Reprezentacja Polski, która wystartowała w składzie Natalia Maliszewska, Nicola Mazur, Kamila Stormowska i Gabriela Topolska, uplasowała się na czwartej pozycji w finale B. Pozytywną informacją jest fakt, iż Polski uzyskując czas 4.07,951 poprawiły o ponad półtorej sekundy rekord kraju, który ustanowiły w piątek.
W finale A najszybsze okazały się Chinki. Oprócz reprezentantek gospodarzy na podium znalazły się Holenderki i Koreanki.

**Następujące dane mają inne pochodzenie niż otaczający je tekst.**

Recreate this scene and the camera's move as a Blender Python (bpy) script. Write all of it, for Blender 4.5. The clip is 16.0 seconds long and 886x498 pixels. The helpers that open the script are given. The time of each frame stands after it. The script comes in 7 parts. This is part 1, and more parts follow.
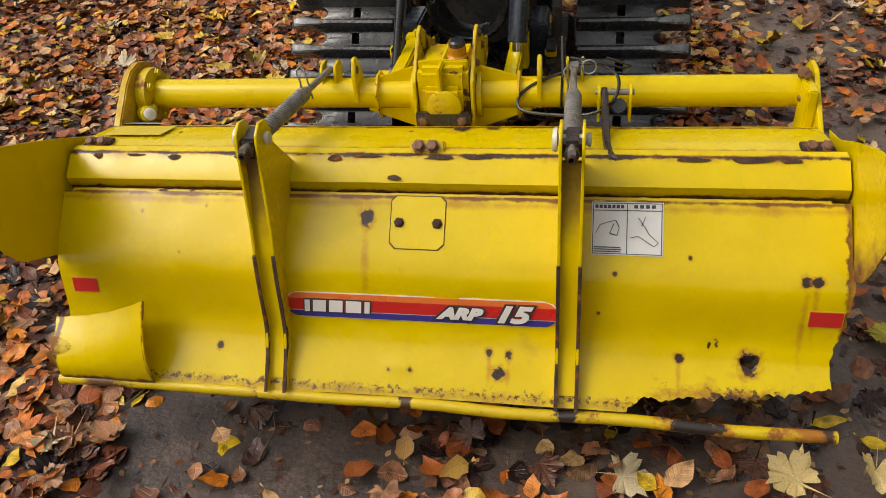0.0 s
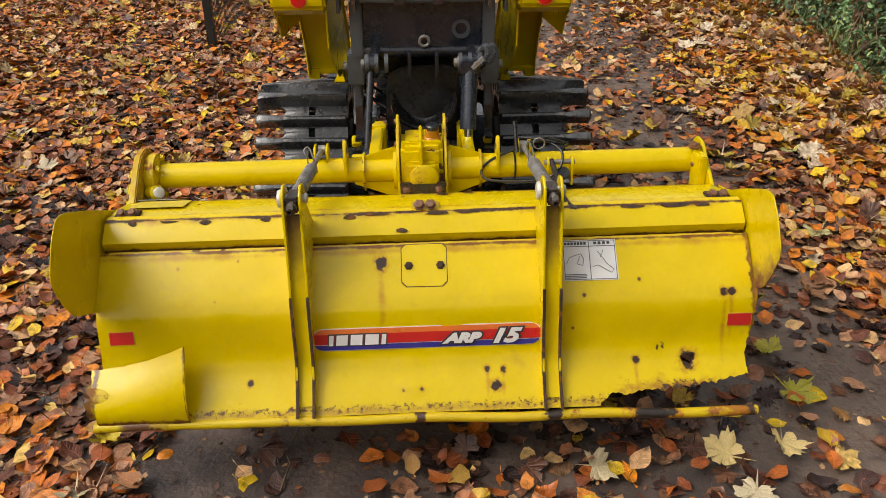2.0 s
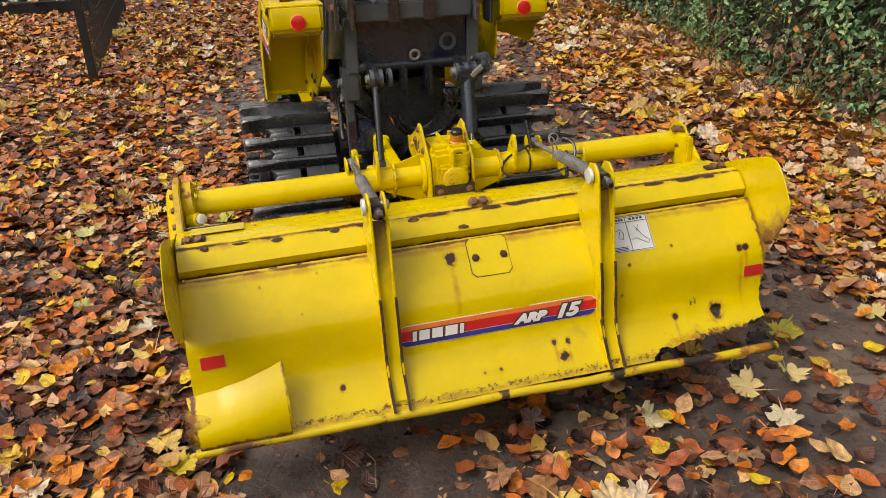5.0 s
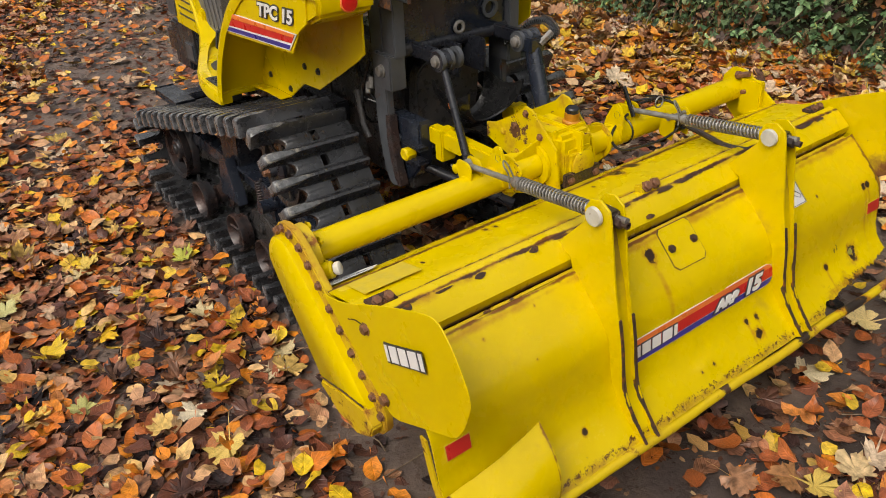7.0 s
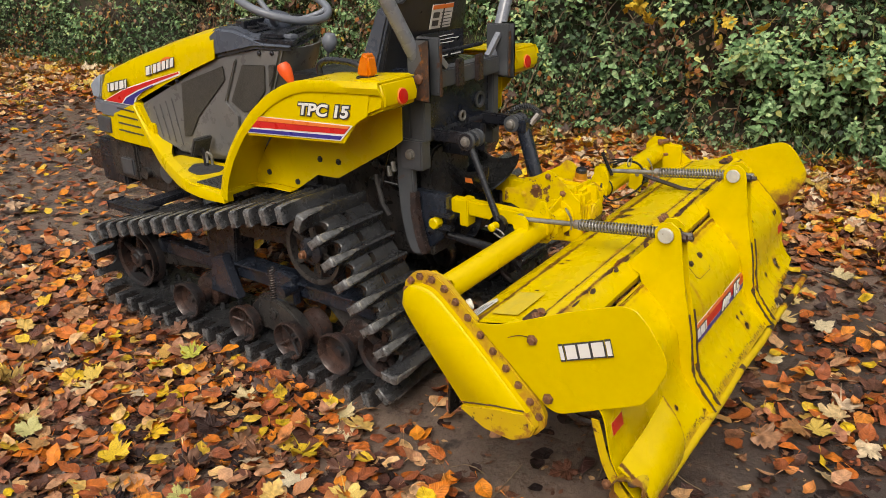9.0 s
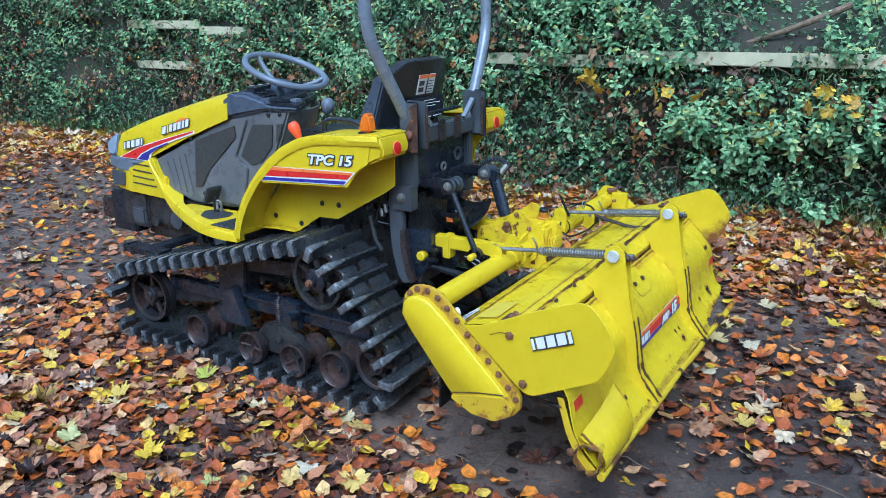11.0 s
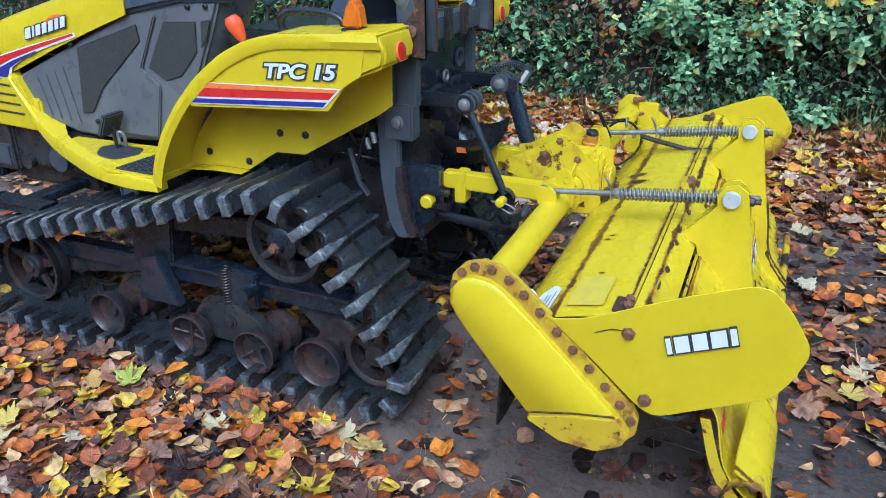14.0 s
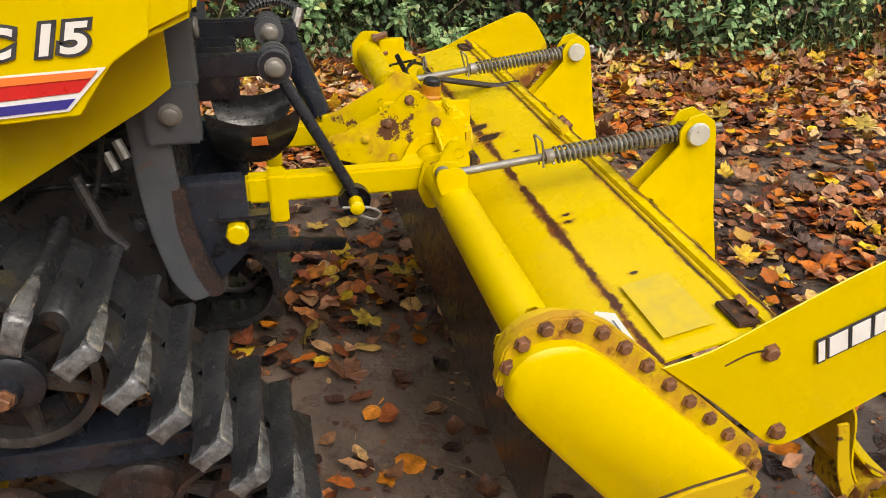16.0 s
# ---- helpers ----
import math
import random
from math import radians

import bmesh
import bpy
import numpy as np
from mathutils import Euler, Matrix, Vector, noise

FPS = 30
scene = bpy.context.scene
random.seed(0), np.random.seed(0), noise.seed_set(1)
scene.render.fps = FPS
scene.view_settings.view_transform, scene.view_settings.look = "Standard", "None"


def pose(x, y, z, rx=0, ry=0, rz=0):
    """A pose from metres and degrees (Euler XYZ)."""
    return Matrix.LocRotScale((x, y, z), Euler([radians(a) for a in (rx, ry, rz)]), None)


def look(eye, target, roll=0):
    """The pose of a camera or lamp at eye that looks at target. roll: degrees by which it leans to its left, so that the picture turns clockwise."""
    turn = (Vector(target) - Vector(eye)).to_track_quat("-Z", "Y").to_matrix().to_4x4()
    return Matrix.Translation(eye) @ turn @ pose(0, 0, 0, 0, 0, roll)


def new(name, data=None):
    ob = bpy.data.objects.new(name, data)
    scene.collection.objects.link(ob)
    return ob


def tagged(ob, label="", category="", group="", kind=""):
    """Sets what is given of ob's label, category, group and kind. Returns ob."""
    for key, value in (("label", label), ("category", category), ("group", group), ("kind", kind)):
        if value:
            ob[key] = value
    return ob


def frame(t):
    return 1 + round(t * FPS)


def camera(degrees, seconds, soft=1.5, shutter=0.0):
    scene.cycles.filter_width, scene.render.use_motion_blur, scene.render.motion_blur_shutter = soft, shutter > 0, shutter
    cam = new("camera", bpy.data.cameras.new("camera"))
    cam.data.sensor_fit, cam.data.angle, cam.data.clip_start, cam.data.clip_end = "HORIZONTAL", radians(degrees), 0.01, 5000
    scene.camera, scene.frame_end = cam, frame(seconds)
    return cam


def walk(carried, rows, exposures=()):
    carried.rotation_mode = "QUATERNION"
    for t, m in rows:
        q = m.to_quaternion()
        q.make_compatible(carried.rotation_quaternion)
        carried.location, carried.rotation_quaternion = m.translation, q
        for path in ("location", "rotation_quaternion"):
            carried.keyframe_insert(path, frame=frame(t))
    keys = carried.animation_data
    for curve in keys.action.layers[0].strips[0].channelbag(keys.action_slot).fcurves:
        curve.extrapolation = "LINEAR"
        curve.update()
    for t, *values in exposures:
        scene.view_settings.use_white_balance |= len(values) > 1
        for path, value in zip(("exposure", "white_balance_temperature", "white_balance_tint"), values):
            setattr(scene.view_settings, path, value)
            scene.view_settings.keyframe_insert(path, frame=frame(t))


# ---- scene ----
cam = camera(59.5, 16.0, soft=0.7)
PATH = [
    (0, (-0.001, 0.018, 1.399), (-0.338, 1.608, 0.233), -4.5),
    (0.5, (-0.155, 0.026, 1.407), (-0.376, 1.653, 0.266), -3.4),
    (1, (-0.269, -0.045, 1.422), (-0.35, 1.623, 0.323), -0.9),
    (1.5, (-0.329, -0.217, 1.444), (-0.311, 1.498, 0.414), -0.2),
    (2, (-0.316, -0.397, 1.463), (-0.266, 1.372, 0.532), -0.4),
    (2.5, (-0.269, -0.627, 1.469), (-0.212, 1.187, 0.628), -0.7),
    (3, (-0.266, -0.71, 1.488), (-0.196, 1.125, 0.695), -0.9),
    (3.5, (-0.293, -0.711, 1.479), (-0.189, 1.129, 0.702), -1.1),
    (4, (-0.48, -0.656, 1.472), (-0.301, 1.169, 0.674), -1.2),
    (4.2, (-0.571, -0.629, 1.476), (-0.351, 1.185, 0.661), -1.2),
    (6.3, (-1.438, -0.006, 1.499), (-0.594, 1.491, 0.475), -1.4),
    (6.5, (-1.526, 0.095, 1.467), (-0.637, 1.567, 0.444), -1.7),
    (7, (-1.707, 0.313, 1.476), (-0.7, 1.718, 0.47), -2.2),
    (7.5, (-1.955, 0.53, 1.467), (-0.771, 1.824, 0.507), -2.0),
    (8, (-2.161, 0.626, 1.478), (-0.825, 1.838, 0.614), -2.0),
    (8.5, (-2.363, 0.595, 1.484), (-0.934, 1.75, 0.694), -1.3),
    (9, (-2.558, 0.616, 1.496), (-1.058, 1.7, 0.737), -1.2),
    (9.5, (-2.74, 0.589, 1.516), (-1.19, 1.636, 0.807), -1.1),
    (10, (-2.91, 0.462, 1.532), (-1.33, 1.505, 0.887), -1.0),
    (10.2, (-2.973, 0.411, 1.536), (-1.385, 1.459, 0.919), -1.0),
    (12.3, (-3.039, 0.463, 1.483), (-1.419, 1.471, 0.882), -0.6),
    (12.5, (-2.975, 0.575, 1.462), (-1.354, 1.562, 0.829), -0.6),
    (13, (-2.853, 0.791, 1.454), (-1.227, 1.712, 0.743), -0.5),
    (13.5, (-2.667, 0.99, 1.398), (-1.027, 1.829, 0.62), -0.3),
    (14, (-2.498, 1.2, 1.386), (-0.829, 1.93, 0.561), -0.2),
    (14.5, (-2.371, 1.481, 1.356), (-0.667, 2.083, 0.501), 0.2),
    (15, (-2.255, 1.679, 1.358), (-0.497, 2.06, 0.486), 0.1),
    (15.5, (-2.07, 1.875, 1.279), (-0.283, 1.946, 0.384), -0.3),
    (16, (-1.866, 2.035, 1.203), (-0.143, 1.625, 0.274), 0.5),
]
walk(cam, [(t, look(eye, target, roll)) for t, eye, target, roll in PATH],
     exposures=[(0, -0.55, 7100, 10), (2, -0.45, 7000, 10), (4, -0.3, 7000, 10), (6.3, -0.52, 7000, 10), (8.5, -0.45, 7000, 10), (9.0, -0.42, 7200, 10), (9.5, -0.25, 5350, 5), (9.75, -0.2, 4850, 2), (10, -0.2, 4550, 0), (12.5, -0.15, 4450, 0), (13.5, -0.15, 4400, 0), (14, -0.2, 4550, 2), (14.6, -0.3, 5300, 5), (15, -0.3, 5900, 8), (15.5, -0.25, 6300, 8), (16, -0.22, 7200, 10)])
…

W rywalizacji mężczyzn na 5000 metrów najlepsi okazali się Holendrzy. Na drugim miejscu uplasowali się Węgrzy, zaś podium uzupełnili reprezentanci Chin. Polacy: Rafał Anikiej, Łukasz Kuczyński, Michał Niewiński i występujący od tego sezonu w biało-czerwonych barwach Francuz Diane Sellier odpadli w ćwierćfinale i zostali sklasyfikowani na 14. pozycji.
W zmaganiach sztafet mieszanych zwyciężyła drużyna narodowa Chin, a kolejne lokaty przypadły odpowiednio Holandii i Korei Płd. Biało-czerwoni zajęli 11. miejsce.
Na dystansie 1000 m zwyciężyli – Holenderka Suzanne Schulting i Koreańczyk Dae-heon Hwang. Polki zostały sklasyfikowane na następujących lokatach: 27 – N. Mazur, 35 – N. Maliszewska, 51 – K. Stormowska.
Następne zawody pucharowe, które stanowią również olimpijskie kwalifikacje – odbędą się już za tydzień. Tym razem odbędą się w japońskim Nagoi.